(begin)

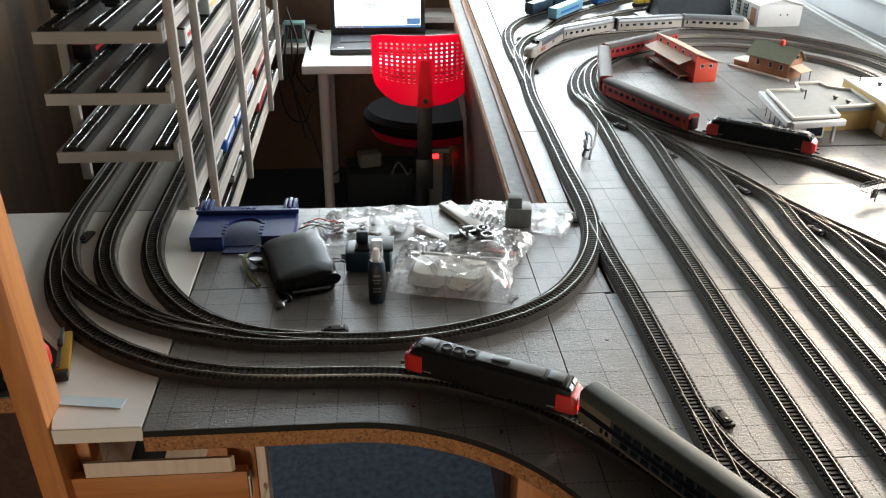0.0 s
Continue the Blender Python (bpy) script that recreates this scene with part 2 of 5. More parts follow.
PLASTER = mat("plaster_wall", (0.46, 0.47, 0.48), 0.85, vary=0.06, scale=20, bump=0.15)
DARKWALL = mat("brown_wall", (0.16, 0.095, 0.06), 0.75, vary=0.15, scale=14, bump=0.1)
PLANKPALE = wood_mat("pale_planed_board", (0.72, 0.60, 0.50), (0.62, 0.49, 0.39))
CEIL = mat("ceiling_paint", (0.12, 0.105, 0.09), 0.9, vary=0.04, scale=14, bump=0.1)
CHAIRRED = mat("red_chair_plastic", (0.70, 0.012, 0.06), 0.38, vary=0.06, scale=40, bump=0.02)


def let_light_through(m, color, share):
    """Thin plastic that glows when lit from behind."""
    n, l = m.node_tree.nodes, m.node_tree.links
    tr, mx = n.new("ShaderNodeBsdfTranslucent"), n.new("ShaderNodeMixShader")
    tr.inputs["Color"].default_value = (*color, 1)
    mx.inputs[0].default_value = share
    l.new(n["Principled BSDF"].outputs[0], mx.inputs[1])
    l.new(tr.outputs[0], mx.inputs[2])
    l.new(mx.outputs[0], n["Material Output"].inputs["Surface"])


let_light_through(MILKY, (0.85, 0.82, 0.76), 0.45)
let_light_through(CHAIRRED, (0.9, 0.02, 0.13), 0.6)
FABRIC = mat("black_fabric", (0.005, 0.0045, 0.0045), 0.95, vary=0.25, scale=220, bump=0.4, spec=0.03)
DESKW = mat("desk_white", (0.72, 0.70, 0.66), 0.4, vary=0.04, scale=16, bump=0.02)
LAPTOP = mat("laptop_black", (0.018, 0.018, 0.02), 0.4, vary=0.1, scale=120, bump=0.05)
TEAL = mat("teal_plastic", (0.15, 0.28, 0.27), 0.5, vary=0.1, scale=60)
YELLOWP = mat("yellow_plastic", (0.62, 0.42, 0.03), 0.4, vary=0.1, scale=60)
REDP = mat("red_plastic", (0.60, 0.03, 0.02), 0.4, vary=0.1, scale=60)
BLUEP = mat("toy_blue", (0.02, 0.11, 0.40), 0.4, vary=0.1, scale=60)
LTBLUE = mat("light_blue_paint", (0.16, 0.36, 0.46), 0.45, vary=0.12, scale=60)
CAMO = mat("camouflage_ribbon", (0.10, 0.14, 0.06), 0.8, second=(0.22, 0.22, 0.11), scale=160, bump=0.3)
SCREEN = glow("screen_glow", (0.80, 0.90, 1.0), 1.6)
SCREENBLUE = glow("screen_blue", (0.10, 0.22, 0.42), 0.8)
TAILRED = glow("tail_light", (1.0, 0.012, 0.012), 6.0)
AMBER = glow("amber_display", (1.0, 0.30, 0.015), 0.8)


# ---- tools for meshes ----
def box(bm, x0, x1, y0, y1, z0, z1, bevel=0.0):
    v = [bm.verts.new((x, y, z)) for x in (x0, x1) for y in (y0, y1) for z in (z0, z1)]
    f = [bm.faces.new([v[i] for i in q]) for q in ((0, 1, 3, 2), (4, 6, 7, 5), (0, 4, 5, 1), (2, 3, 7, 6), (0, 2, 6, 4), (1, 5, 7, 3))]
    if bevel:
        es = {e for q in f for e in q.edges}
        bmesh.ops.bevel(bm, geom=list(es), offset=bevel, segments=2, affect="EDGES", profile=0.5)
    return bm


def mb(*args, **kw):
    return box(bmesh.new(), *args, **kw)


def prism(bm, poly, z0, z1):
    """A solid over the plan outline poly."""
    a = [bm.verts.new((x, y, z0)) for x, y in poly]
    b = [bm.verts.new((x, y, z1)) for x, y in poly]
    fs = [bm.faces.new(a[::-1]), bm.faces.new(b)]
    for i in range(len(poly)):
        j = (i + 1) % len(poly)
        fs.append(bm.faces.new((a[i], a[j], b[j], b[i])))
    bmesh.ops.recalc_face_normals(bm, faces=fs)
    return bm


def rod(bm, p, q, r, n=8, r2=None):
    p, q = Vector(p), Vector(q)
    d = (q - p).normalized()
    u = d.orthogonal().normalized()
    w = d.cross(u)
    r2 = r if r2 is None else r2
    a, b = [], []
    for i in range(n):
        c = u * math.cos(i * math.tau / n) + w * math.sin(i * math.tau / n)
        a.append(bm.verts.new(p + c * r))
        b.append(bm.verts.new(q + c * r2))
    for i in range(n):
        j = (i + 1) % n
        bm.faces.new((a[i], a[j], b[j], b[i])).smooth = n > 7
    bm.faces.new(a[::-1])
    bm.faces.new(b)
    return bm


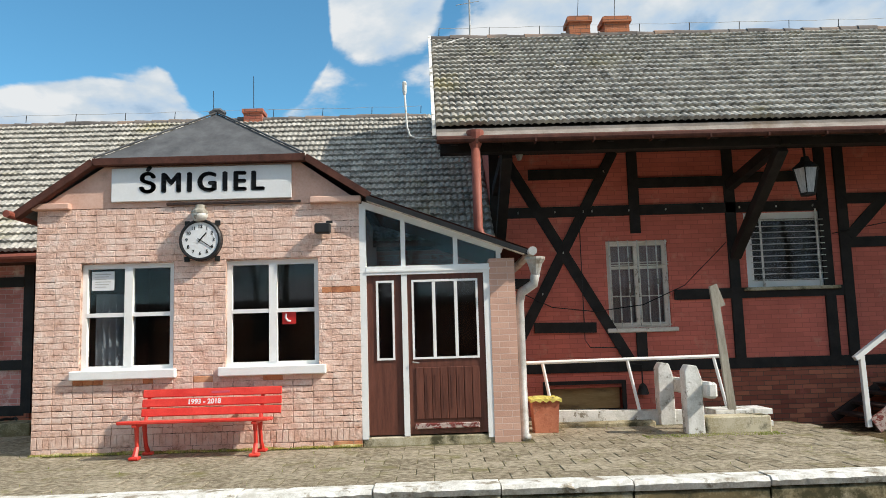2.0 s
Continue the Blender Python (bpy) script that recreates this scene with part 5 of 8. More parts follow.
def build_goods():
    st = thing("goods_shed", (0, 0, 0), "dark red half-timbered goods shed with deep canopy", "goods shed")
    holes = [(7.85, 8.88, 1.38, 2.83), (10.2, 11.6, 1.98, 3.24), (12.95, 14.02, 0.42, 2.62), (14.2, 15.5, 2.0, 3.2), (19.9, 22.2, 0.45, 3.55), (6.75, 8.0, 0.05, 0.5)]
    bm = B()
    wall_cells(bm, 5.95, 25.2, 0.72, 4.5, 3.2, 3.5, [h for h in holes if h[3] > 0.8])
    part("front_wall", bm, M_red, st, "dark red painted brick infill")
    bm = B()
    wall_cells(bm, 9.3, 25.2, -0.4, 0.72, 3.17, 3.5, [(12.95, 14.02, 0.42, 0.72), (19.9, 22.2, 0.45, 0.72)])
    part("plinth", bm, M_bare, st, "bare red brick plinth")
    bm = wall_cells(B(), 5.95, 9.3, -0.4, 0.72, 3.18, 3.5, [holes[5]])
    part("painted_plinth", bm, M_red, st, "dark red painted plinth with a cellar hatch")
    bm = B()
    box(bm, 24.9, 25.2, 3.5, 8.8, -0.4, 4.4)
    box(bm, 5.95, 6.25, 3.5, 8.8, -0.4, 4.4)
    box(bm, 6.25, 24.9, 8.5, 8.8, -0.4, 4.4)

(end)

■ WORK REQUIRED ■
Return the material exactly as given, apart from the pictures.

■ TASK RESPONSE ■
0.0 s
Continue the Blender Python (bpy) script that recreates this scene with part 2 of 5. More parts follow.
PLASTER = mat("plaster_wall", (0.46, 0.47, 0.48), 0.85, vary=0.06, scale=20, bump=0.15)
DARKWALL = mat("brown_wall", (0.16, 0.095, 0.06), 0.75, vary=0.15, scale=14, bump=0.1)
PLANKPALE = wood_mat("pale_planed_board", (0.72, 0.60, 0.50), (0.62, 0.49, 0.39))
CEIL = mat("ceiling_paint", (0.12, 0.105, 0.09), 0.9, vary=0.04, scale=14, bump=0.1)
CHAIRRED = mat("red_chair_plastic", (0.70, 0.012, 0.06), 0.38, vary=0.06, scale=40, bump=0.02)


def let_light_through(m, color, share):
    """Thin plastic that glows when lit from behind."""
    n, l = m.node_tree.nodes, m.node_tree.links
    tr, mx = n.new("ShaderNodeBsdfTranslucent"), n.new("ShaderNodeMixShader")
    tr.inputs["Color"].default_value = (*color, 1)
    mx.inputs[0].default_value = share
    l.new(n["Principled BSDF"].outputs[0], mx.inputs[1])
    l.new(tr.outputs[0], mx.inputs[2])
    l.new(mx.outputs[0], n["Material Output"].inputs["Surface"])


let_light_through(MILKY, (0.85, 0.82, 0.76), 0.45)
let_light_through(CHAIRRED, (0.9, 0.02, 0.13), 0.6)
FABRIC = mat("black_fabric", (0.005, 0.0045, 0.0045), 0.95, vary=0.25, scale=220, bump=0.4, spec=0.03)
DESKW = mat("desk_white", (0.72, 0.70, 0.66), 0.4, vary=0.04, scale=16, bump=0.02)
LAPTOP = mat("laptop_black", (0.018, 0.018, 0.02), 0.4, vary=0.1, scale=120, bump=0.05)
TEAL = mat("teal_plastic", (0.15, 0.28, 0.27), 0.5, vary=0.1, scale=60)
YELLOWP = mat("yellow_plastic", (0.62, 0.42, 0.03), 0.4, vary=0.1, scale=60)
REDP = mat("red_plastic", (0.60, 0.03, 0.02), 0.4, vary=0.1, scale=60)
BLUEP = mat("toy_blue", (0.02, 0.11, 0.40), 0.4, vary=0.1, scale=60)
LTBLUE = mat("light_blue_paint", (0.16, 0.36, 0.46), 0.45, vary=0.12, scale=60)
CAMO = mat("camouflage_ribbon", (0.10, 0.14, 0.06), 0.8, second=(0.22, 0.22, 0.11), scale=160, bump=0.3)
SCREEN = glow("screen_glow", (0.80, 0.90, 1.0), 1.6)
SCREENBLUE = glow("screen_blue", (0.10, 0.22, 0.42), 0.8)
TAILRED = glow("tail_light", (1.0, 0.012, 0.012), 6.0)
AMBER = glow("amber_display", (1.0, 0.30, 0.015), 0.8)


# ---- tools for meshes ----
def box(bm, x0, x1, y0, y1, z0, z1, bevel=0.0):
    v = [bm.verts.new((x, y, z)) for x in (x0, x1) for y in (y0, y1) for z in (z0, z1)]
    f = [bm.faces.new([v[i] for i in q]) for q in ((0, 1, 3, 2), (4, 6, 7, 5), (0, 4, 5, 1), (2, 3, 7, 6), (0, 2, 6, 4), (1, 5, 7, 3))]
    if bevel:
        es = {e for q in f for e in q.edges}
        bmesh.ops.bevel(bm, geom=list(es), offset=bevel, segments=2, affect="EDGES", profile=0.5)
    return bm


def mb(*args, **kw):
    return box(bmesh.new(), *args, **kw)


def prism(bm, poly, z0, z1):
    """A solid over the plan outline poly."""
    a = [bm.verts.new((x, y, z0)) for x, y in poly]
    b = [bm.verts.new((x, y, z1)) for x, y in poly]
    fs = [bm.faces.new(a[::-1]), bm.faces.new(b)]
    for i in range(len(poly)):
        j = (i + 1) % len(poly)
        fs.append(bm.faces.new((a[i], a[j], b[j], b[i])))
    bmesh.ops.recalc_face_normals(bm, faces=fs)
    return bm


def rod(bm, p, q, r, n=8, r2=None):
    p, q = Vector(p), Vector(q)
    d = (q - p).normalized()
    u = d.orthogonal().normalized()
    w = d.cross(u)
    r2 = r if r2 is None else r2
    a, b = [], []
    for i in range(n):
        c = u * math.cos(i * math.tau / n) + w * math.sin(i * math.tau / n)
        a.append(bm.verts.new(p + c * r))
        b.append(bm.verts.new(q + c * r2))
    for i in range(n):
        j = (i + 1) % n
        bm.faces.new((a[i], a[j], b[j], b[i])).smooth = n > 7
    bm.faces.new(a[::-1])
    bm.faces.new(b)
    return bm


2.0 s
Continue the Blender Python (bpy) script that recreates this scene with part 5 of 8. More parts follow.
def build_goods():
    st = thing("goods_shed", (0, 0, 0), "dark red half-timbered goods shed with deep canopy", "goods shed")
    holes = [(7.85, 8.88, 1.38, 2.83), (10.2, 11.6, 1.98, 3.24), (12.95, 14.02, 0.42, 2.62), (14.2, 15.5, 2.0, 3.2), (19.9, 22.2, 0.45, 3.55), (6.75, 8.0, 0.05, 0.5)]
    bm = B()
    wall_cells(bm, 5.95, 25.2, 0.72, 4.5, 3.2, 3.5, [h for h in holes if h[3] > 0.8])
    part("front_wall", bm, M_red, st, "dark red painted brick infill")
    bm = B()
    wall_cells(bm, 9.3, 25.2, -0.4, 0.72, 3.17, 3.5, [(12.95, 14.02, 0.42, 0.72), (19.9, 22.2, 0.45, 0.72)])
    part("plinth", bm, M_bare, st, "bare red brick plinth")
    bm = wall_cells(B(), 5.95, 9.3, -0.4, 0.72, 3.18, 3.5, [holes[5]])
    part("painted_plinth", bm, M_red, st, "dark red painted plinth with a cellar hatch")
    bm = B()
    box(bm, 24.9, 25.2, 3.5, 8.8, -0.4, 4.4)
    box(bm, 5.95, 6.25, 3.5, 8.8, -0.4, 4.4)
    box(bm, 6.25, 24.9, 8.5, 8.8, -0.4, 4.4)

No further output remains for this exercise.